= What you will do =
Please give the listing again in its entirety, exactly as written.

= Data block =
** begin **

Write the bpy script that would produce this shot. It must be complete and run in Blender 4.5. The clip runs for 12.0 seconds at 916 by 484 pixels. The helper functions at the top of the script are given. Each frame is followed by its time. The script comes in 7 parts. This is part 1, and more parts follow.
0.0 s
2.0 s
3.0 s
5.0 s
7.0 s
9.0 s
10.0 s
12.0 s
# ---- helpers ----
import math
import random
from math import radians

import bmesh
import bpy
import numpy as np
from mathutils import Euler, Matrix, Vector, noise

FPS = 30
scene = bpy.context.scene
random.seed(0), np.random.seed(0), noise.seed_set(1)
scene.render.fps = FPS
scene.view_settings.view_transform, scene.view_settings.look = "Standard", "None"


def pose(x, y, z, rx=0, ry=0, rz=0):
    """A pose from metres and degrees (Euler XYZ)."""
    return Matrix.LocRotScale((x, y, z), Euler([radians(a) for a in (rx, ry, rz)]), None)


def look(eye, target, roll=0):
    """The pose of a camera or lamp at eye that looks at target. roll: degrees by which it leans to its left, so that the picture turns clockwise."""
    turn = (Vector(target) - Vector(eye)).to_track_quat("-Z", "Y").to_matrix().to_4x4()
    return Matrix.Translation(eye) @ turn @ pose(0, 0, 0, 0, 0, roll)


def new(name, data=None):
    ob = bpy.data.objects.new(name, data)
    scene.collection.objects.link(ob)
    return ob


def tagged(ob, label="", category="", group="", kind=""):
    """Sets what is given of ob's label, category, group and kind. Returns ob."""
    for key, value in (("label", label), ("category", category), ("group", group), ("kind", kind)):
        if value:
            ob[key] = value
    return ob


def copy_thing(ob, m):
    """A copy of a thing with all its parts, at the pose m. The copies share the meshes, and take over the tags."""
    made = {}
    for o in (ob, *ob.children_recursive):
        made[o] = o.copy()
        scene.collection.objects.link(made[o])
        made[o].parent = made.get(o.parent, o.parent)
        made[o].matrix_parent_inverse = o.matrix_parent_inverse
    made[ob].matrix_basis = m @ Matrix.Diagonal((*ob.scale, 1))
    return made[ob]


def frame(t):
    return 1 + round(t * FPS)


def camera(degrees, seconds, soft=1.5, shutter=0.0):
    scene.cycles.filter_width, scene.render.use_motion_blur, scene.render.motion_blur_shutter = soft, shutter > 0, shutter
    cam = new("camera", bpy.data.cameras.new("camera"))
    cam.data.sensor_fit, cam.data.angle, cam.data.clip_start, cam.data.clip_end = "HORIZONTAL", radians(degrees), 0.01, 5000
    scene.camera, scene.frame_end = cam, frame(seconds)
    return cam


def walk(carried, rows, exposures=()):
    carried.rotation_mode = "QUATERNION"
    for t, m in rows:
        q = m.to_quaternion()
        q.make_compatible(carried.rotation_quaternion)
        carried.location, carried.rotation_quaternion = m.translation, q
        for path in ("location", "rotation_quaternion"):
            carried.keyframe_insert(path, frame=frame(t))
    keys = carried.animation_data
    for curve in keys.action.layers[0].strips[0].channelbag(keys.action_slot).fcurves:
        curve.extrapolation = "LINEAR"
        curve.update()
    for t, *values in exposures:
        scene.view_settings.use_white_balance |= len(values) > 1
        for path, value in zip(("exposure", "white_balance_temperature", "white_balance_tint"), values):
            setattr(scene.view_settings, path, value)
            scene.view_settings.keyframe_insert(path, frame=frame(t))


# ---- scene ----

** end **

= Solved problem =
Write the bpy script that would produce this shot. It must be complete and run in Blender 4.5. The clip runs for 12.0 seconds at 916 by 484 pixels. The helper functions at the top of the script are given. Each frame is followed by its time. The script comes in 7 parts. This is part 1, and more parts follow.
0.0 s
2.0 s
3.0 s
5.0 s
7.0 s
9.0 s
10.0 s
12.0 s
# ---- helpers ----
import math
import random
from math import radians

import bmesh
import bpy
import numpy as np
from mathutils import Euler, Matrix, Vector, noise

FPS = 30
scene = bpy.context.scene
random.seed(0), np.random.seed(0), noise.seed_set(1)
scene.render.fps = FPS
scene.view_settings.view_transform, scene.view_settings.look = "Standard", "None"


def pose(x, y, z, rx=0, ry=0, rz=0):
    """A pose from metres and degrees (Euler XYZ)."""
    return Matrix.LocRotScale((x, y, z), Euler([radians(a) for a in (rx, ry, rz)]), None)


def look(eye, target, roll=0):
    """The pose of a camera or lamp at eye that looks at target. roll: degrees by which it leans to its left, so that the picture turns clockwise."""
    turn = (Vector(target) - Vector(eye)).to_track_quat("-Z", "Y").to_matrix().to_4x4()
    return Matrix.Translation(eye) @ turn @ pose(0, 0, 0, 0, 0, roll)


def new(name, data=None):
    ob = bpy.data.objects.new(name, data)
    scene.collection.objects.link(ob)
    return ob


def tagged(ob, label="", category="", group="", kind=""):
    """Sets what is given of ob's label, category, group and kind. Returns ob."""
    for key, value in (("label", label), ("category", category), ("group", group), ("kind", kind)):
        if value:
            ob[key] = value
    return ob


def copy_thing(ob, m):
    """A copy of a thing with all its parts, at the pose m. The copies share the meshes, and take over the tags."""
    made = {}
    for o in (ob, *ob.children_recursive):
        made[o] = o.copy()
        scene.collection.objects.link(made[o])
        made[o].parent = made.get(o.parent, o.parent)
        made[o].matrix_parent_inverse = o.matrix_parent_inverse
    made[ob].matrix_basis = m @ Matrix.Diagonal((*ob.scale, 1))
    return made[ob]


def frame(t):
    return 1 + round(t * FPS)


def camera(degrees, seconds, soft=1.5, shutter=0.0):
    scene.cycles.filter_width, scene.render.use_motion_blur, scene.render.motion_blur_shutter = soft, shutter > 0, shutter
    cam = new("camera", bpy.data.cameras.new("camera"))
    cam.data.sensor_fit, cam.data.angle, cam.data.clip_start, cam.data.clip_end = "HORIZONTAL", radians(degrees), 0.01, 5000
    scene.camera, scene.frame_end = cam, frame(seconds)
    return cam


def walk(carried, rows, exposures=()):
    carried.rotation_mode = "QUATERNION"
    for t, m in rows:
        q = m.to_quaternion()
        q.make_compatible(carried.rotation_quaternion)
        carried.location, carried.rotation_quaternion = m.translation, q
        for path in ("location", "rotation_quaternion"):
            carried.keyframe_insert(path, frame=frame(t))
    keys = carried.animation_data
    for curve in keys.action.layers[0].strips[0].channelbag(keys.action_slot).fcurves:
        curve.extrapolation = "LINEAR"
        curve.update()
    for t, *values in exposures:
        scene.view_settings.use_white_balance |= len(values) > 1
        for path, value in zip(("exposure", "white_balance_temperature", "white_balance_tint"), values):
            setattr(scene.view_settings, path, value)
            scene.view_settings.keyframe_insert(path, frame=frame(t))


# ---- scene ----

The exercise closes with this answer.